Mentorship and joining the past with the present and future are important to Cheng. He has had the good fortune of benefiting from the experience of those older than himself and it’s helped him navigate his way through his career—and his life. One of the most memorable of those ‘pay it forward’ moments came when a younger Andy Cheng reached out to queer icon and celebrated actor Sir Ian McKellan. “I remember writing Ian McKellan a letter when I was 19 years old and he actually wrote me back and he gave me good advice,” he recalls of his brush with the legend. “I was very afraid and very concerned going to theatre school when I was a teenager because suddenly you start to realize everyone knows [I’m gay],” he continues. “They may not see it but they can hear it in my voice. Everybody knows that I’m gay. So I’m very limited as to what I can do and I looked at Ian McKellan and here’s someone who’s gay and, in my opinion and in the world’s opinion, is a master at what he does. So, I wrote him and I explained my situation and I said, ‘look I’m also half Asian and you don’t turn on TV and see Asians much.’ It’s either very stereotypical or a supporting thing. Again, this was 10 years ago. I said all that and that I’m gay. What do I do? And he wrote back, and this was right before he did X Men, and he had just done Gods and Monsters, which really had an impact on me. He said, ‘the best thing you can do is to look at actors whom you like.

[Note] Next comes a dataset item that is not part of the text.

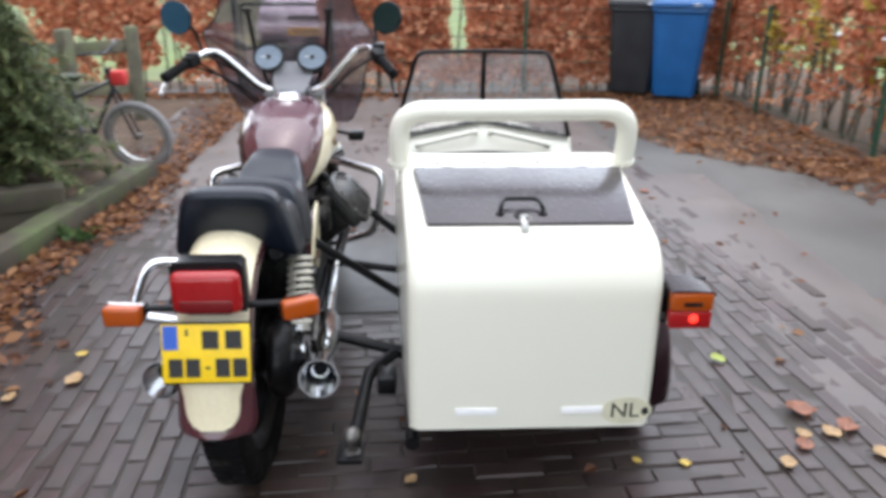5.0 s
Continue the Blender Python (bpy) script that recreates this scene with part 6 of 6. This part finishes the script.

This goes for your life as well, look for people in your life that do something that you think is extraordinary and think to yourself, how are they doing it? Then ask yourself if you had to do the exact same thing, what would you do? It’s going to be different because you put your own spin on it’. He also said, ‘you only live once, just get out there and do it and keep doing it and no matter what people say to you, you have to keep doing it, because that’s the only way you can achieve something great.’

In the context of his art, Cheng has been fortunate to find role models both globally and locally. One of the people he admires most—and who is over 50—is Sky Gilbert. “I really admire is Sky Gilbert as a director, writer and playwright,” he says with great affection. “Sky, thank you! You’ve done a lot for us in this industry and a lot of things that have helped people. He wasn’t one of those people who pretended to be something he wasn’t. He did things that were unapologetic. I’ve had the great pleasure of working with him closely in his process, and observing him. He recognizes the power of art,” he continues. “You can’t ever say his art was just up there to make money or look pretty, it was there because it trying to say things. Sometimes his work was successful and pretty and made a lot of money and there were times it didn’t, but he did it anyway and was unapologetic.”

With mentors who have helped him along his way either personally or by example, a growing sense of self as an artist and as a gay man moving through life, Andy Cheng is looking ahead to 50—and beyond—with more anticipation than antipathy. And how does he envision turning the Big 5-Oh? “I would really like to be able to party really hard and be able to laugh at everything that’s happened so far to me in my life. To still have humour and to still have what my family instilled in me.”